__EXERCISE DESCRIPTION__:
Please write the listing below out again exactly, leaving every picture behind.

__DATA BLOCK__:
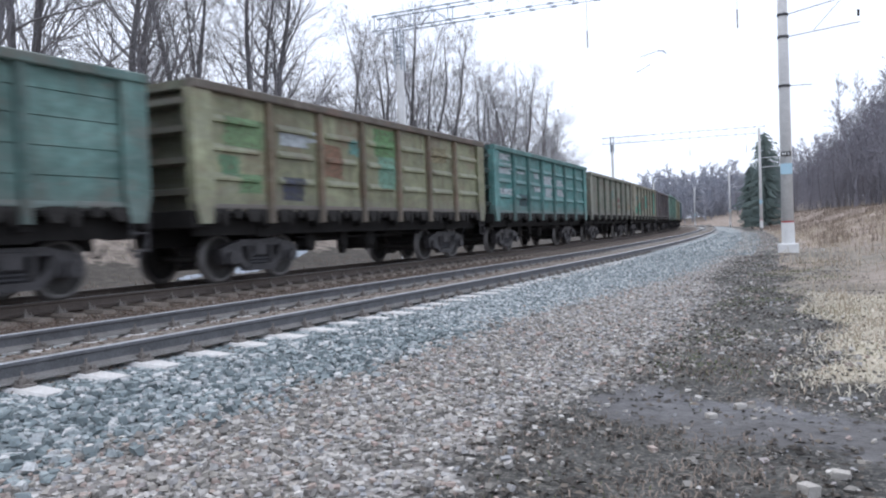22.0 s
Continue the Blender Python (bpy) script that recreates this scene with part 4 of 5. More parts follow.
def wagon_meshes():
    k = {}
    # rails along the top and bottom of a side
    bm = bmesh.new()
    add_prism(bm, [(-SHEET_Y + 0.05, TOP - 0.16), (-POST_Y - 0.02, TOP - 0.16), (-POST_Y - 0.035, TOP - 0.14), (-POST_Y - 0.035, TOP - 0.02), (-POST_Y - 0.015, TOP), (-SHEET_Y + 0.05, TOP)], -HALF, HALF, "yzx")
    add_prism(bm, [(-SHEET_Y + 0.06, SHEET_LOW - 0.05), (-SHEET_Y - 0.03, SHEET_LOW - 0.05), (-SHEET_Y - 0.03, SHEET_LOW + 0.0), (-SHEET_Y - 0.01, SHEET_LOW + 0.05), (-SHEET_Y + 0.06, SHEET_LOW + 0.07)], -HALF, HALF, "yzx")
    k["side"] = done(bm, "side_wall")
    # bay sheets, centred on x = 0
    z0, z1, hb = SHEET_LOW + 0.05, TOP - 0.14, BAY / 2

    def sheet(name, ribs, lap=False):
        """One pressed sheet: a grid whose inner points stand proud along the ribs, closed at the back."""
        h0, inset = ribs[0][1], ribs[0][3]
        a, b = hb - inset, hb - inset - min(0.05, h0 * 0.5)
        xs = [-hb, -a, -b, b, a, hb]
        zs = [(z0, 0)]
        for zc, h, proud, _ in ribs:
            if lap:
                zs += [(zc - h / 2, 0), (zc - h / 2 + 0.002, -proud), (zc + h / 2 - 0.002, -proud), (zc + h / 2, 0)]
                continue
            zs += [(zc - h * 0.38, 0), (zc - h * 0.28, proud), (zc - h * 0.05, proud), (zc + h * 0.5, 0)]
        zs.append((z1, 0))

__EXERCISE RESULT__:
22.0 s
Continue the Blender Python (bpy) script that recreates this scene with part 4 of 5. More parts follow.
def wagon_meshes():
    k = {}
    # rails along the top and bottom of a side
    bm = bmesh.new()
    add_prism(bm, [(-SHEET_Y + 0.05, TOP - 0.16), (-POST_Y - 0.02, TOP - 0.16), (-POST_Y - 0.035, TOP - 0.14), (-POST_Y - 0.035, TOP - 0.02), (-POST_Y - 0.015, TOP), (-SHEET_Y + 0.05, TOP)], -HALF, HALF, "yzx")
    add_prism(bm, [(-SHEET_Y + 0.06, SHEET_LOW - 0.05), (-SHEET_Y - 0.03, SHEET_LOW - 0.05), (-SHEET_Y - 0.03, SHEET_LOW + 0.0), (-SHEET_Y - 0.01, SHEET_LOW + 0.05), (-SHEET_Y + 0.06, SHEET_LOW + 0.07)], -HALF, HALF, "yzx")
    k["side"] = done(bm, "side_wall")
    # bay sheets, centred on x = 0
    z0, z1, hb = SHEET_LOW + 0.05, TOP - 0.14, BAY / 2

    def sheet(name, ribs, lap=False):
        """One pressed sheet: a grid whose inner points stand proud along the ribs, closed at the back."""
        h0, inset = ribs[0][1], ribs[0][3]
        a, b = hb - inset, hb - inset - min(0.05, h0 * 0.5)
        xs = [-hb, -a, -b, b, a, hb]
        zs = [(z0, 0)]
        for zc, h, proud, _ in ribs:
            if lap:
                zs += [(zc - h / 2, 0), (zc - h / 2 + 0.002, -proud), (zc + h / 2 - 0.002, -proud), (zc + h / 2, 0)]
                continue
            zs += [(zc - h * 0.38, 0), (zc - h * 0.28, proud), (zc - h * 0.05, proud), (zc + h * 0.5, 0)]
        zs.append((z1, 0))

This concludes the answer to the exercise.